>> Start
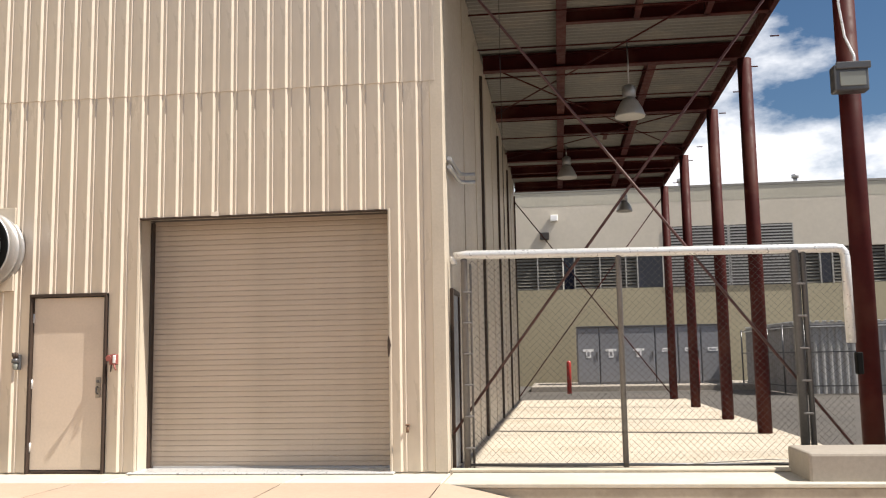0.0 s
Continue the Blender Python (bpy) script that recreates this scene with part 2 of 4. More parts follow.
def box(bm, x0, x1, y0, y1, z0, z1):
    vs = [bm.verts.new((x, y, z)) for x in (x0, x1) for y in (y0, y1) for z in (z0, z1)]
    for f in ((0, 1, 3, 2), (4, 6, 7, 5), (0, 4, 5, 1), (2, 3, 7, 6), (0, 2, 6, 4), (1, 5, 7, 3)):
        bm.faces.new([vs[i] for i in f])
    return bm


def boxes(*rows):
    bm = bmesh.new()
    for r in rows:
        box(bm, *r)
    return bm


def bevelled(bm, w=0.008, seg=1):
    bmesh.ops.bevel(bm, geom=bm.edges[:], offset=w, segments=seg, affect="EDGES", profile=0.5)
    return bm


def beam(bm, a, b, w, h, up=(0, 0, 1), w2=None, h2=None):
    """A square bar from a to b, w wide and h high; w2, h2 at b."""
    a, b, up = Vector(a), Vector(b), Vector(up)
    d = (b - a).normalized()
    s = d.cross(up)
    s = s.normalized() if s.length > 1e-4 else d.orthogonal().normalized()
    u = s.cross(d).normalized()
    w2, h2 = w2 or w, h2 or h
    ring = []
    for p, ww, hh in ((a, w, h), (b, w2, h2)):
        ring.append([bm.verts.new(p + s * ww / 2 * i + u * hh / 2 * j) for i, j in ((-1, -1), (1, -1), (1, 1), (-1, 1))])
    for k in range(4):
        bm.faces.new((ring[0][k], ring[0][(k + 1) % 4], ring[1][(k + 1) % 4], ring[1][k]))
    bm.faces.new(ring[0][::-1])
    bm.faces.new(ring[1])
    return bm


def tube(bm, pts, r, n=8, closed=False):
    """A round bar along points."""
    pts = [Vector(p) for p in pts]
    rings = []
    k = len(pts)
    side = None
    for i, p in enumerate(pts):
        q0 = pts[i - 1] if (i or closed) else p
        q1 = pts[(i + 1) % k] if (i < k - 1 or closed) else p
        d = (q1 - q0).normalized()
        if side is None:
            side = d.orthogonal().normalized()
        side = (side - d * side.dot(d)).normalized()
        other = d.cross(side)
        rings.append([bm.verts.new(p + (side * math.cos(t) + other * math.sin(t)) * r) for t in [2 * math.pi * j / n for j in range(n)]])
    for i in range(k if closed else k - 1):
        a, b = rings[i], rings[(i + 1) % k]
        for j in range(n):
            f = bm.faces.new((a[j], a[(j + 1) % n], b[(j + 1) % n], b[j]))
            f.smooth = True
    if not closed:
        bm.faces.new(rings[0][::-1])
        bm.faces.new(rings[-1])
    return bm


def lathe(bm, profile, origin, axis="z", n=32):
    """A turned shape: profile rows of (radius, height along the axis)."""
    rings = []
    o = Vector(origin)
    for r, h in profile:
        ring = []
        for j in range(n):
            t = 2 * math.pi * j / n
            c, s = r * math.cos(t), r * math.sin(t)
            ring.append(bm.verts.new(o + Vector({"z": (c, s, h), "y": (c, h, s), "x": (h, c, s)}[axis])))
        rings.append(ring)
    for a, b in zip(rings, rings[1:]):
        for j in range(n):
            f = bm.faces.new((a[j], a[(j + 1) % n], b[(j + 1) % n], b[j]))
            f.smooth = True
    bm.faces.new(rings[0][::-1])
    bm.faces.new(rings[-1])
    return bm


def mesh_of(name, bm, material):
    bmesh.ops.recalc_face_normals(bm, faces=bm.faces[:])
    me = bpy.data.meshes.new(name)
    bm.to_mesh(me)
    bm.free()
    me.materials.append(material)
    return me


def part(name, bm, material, parent, label=""):
    ob = new(name, mesh_of(name, bm, material))
    ob.parent = parent
    if label:
        tagged(ob, label)
    return ob


def thing(name, label, category, kind="", group="", bm=None, material=None, at=(0, 0, 0)):
    """A top-level thing: one mesh, or an Empty that will carry parts."""
    ob = new(name, mesh_of(name, bm, material) if bm else None)
    ob.location = at
    return tagged(ob, label, category, group, kind)


def struct(name, label, category, bm=None, material=None):
    return thing(name, label, category, "structure", "", bm, material)


def lerp(a, b, t):
    t = min(max(t, 0), 1)
    return a + (b - a) * t


# ---- ground ----


def edge_z(x):
    if x < -6.8:
        return 0.02 + min(-6.8 - x, 4.6) * 0.088 + max(0.0, min(-6.8 - x, 8) - 4.6) * 0.03
    return 0.02 if x < -1.3 else 0.02 - min(x + 1.3, 3.6) * 0.235


def gz(x, y):
    """Height of the ground."""
    if y < 9.35:
        return lerp(-0.27 - 0.05 * max(min(x, 6), -14), edge_z(x), (y + 1) / 10.3)
    if x < -7.6:
        right = lerp(0.02, -0.10, (y - 11) / 12)
        wall = lerp(0.47, -0.12, (y - 9.4) / 15)
        return lerp(right, wall, (-7.6 - x) / 5.4)
    return -0.12 if x > -1.2 else lerp(0.0, -0.12, (y - 10) / 3)


def sheet(xs, ys, lift, zf=gz):
    bm = bmesh.new()
    g = [[bm.verts.new((x, y, zf(x, y) + lift)) for y in ys] for x in xs]
    for i in range(len(xs) - 1):
        for j in range(len(ys) - 1):
            f = bm.faces.new((g[i][j], g[i + 1][j], g[i + 1][j + 1], g[i][j + 1]))
            f.smooth = True
    return bm


def span(a, b, n):
    return [a + (b - a) * i / n for i in range(n + 1)]


far_x = [-2500, -600, -150, -60, -30]
struct("ground", "grey-brown worn asphalt ground", "ground",
       sheet(far_x + span(-16, 14, 40) + [25, 60, 150, 600, 2500], [-2500, -600, -150, -40, -12] + span(-6, 9.34, 16) + span(9.36, 46, 40) + [80, 150, 600, 2500], -0.04), M_ASPH)
struct("alley_ground", "brown dirt and concrete alley floor with shade in its colour", "ground",
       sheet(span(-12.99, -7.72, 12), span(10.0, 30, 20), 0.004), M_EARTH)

# paler ground colour stands for sun reaching past the shed's shade
struct("wall_strip", "pale strip painted for sunlit ground at the foot of the stucco wall", "pavement",
       sheet(span(-12.99, -11.75, 4), span(10.0, 27.5, 20), 0.010), M_WALK)

# ---- metal-clad building ----
FX0, FX1, FY, TOP = -7.66, -1.39, 10.18, 6.17
ROLL, DOOR = (-4.99, -2.03, 2.97), (-6.33, -5.37, 2.095)
front = struct("wall_front", "tan ribbed metal wall of the shed", "wall",
               boxes((FX0, DOOR[0], FY, FY + 0.2, 0, TOP), (DOOR[0], DOOR[1], FY, FY + 0.2, DOOR[2], TOP), (DOOR[1], ROLL[0], FY, FY + 0.2, 0, TOP),
                     (ROLL[0], ROLL[1], FY, FY + 0.2, ROLL[2], TOP), (ROLL[1], FX1, FY, FY + 0.2, 0, TOP)), M_TRIM)
P = 0.22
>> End
EXERCISE REQUIREMENTS
Identify and copy all lines with the word "parts".

REPLY
Continue the Blender Python (bpy) script that recreates this scene with part 2 of 4. More parts follow.
    """A top-level thing: one mesh, or an Empty that will carry parts."""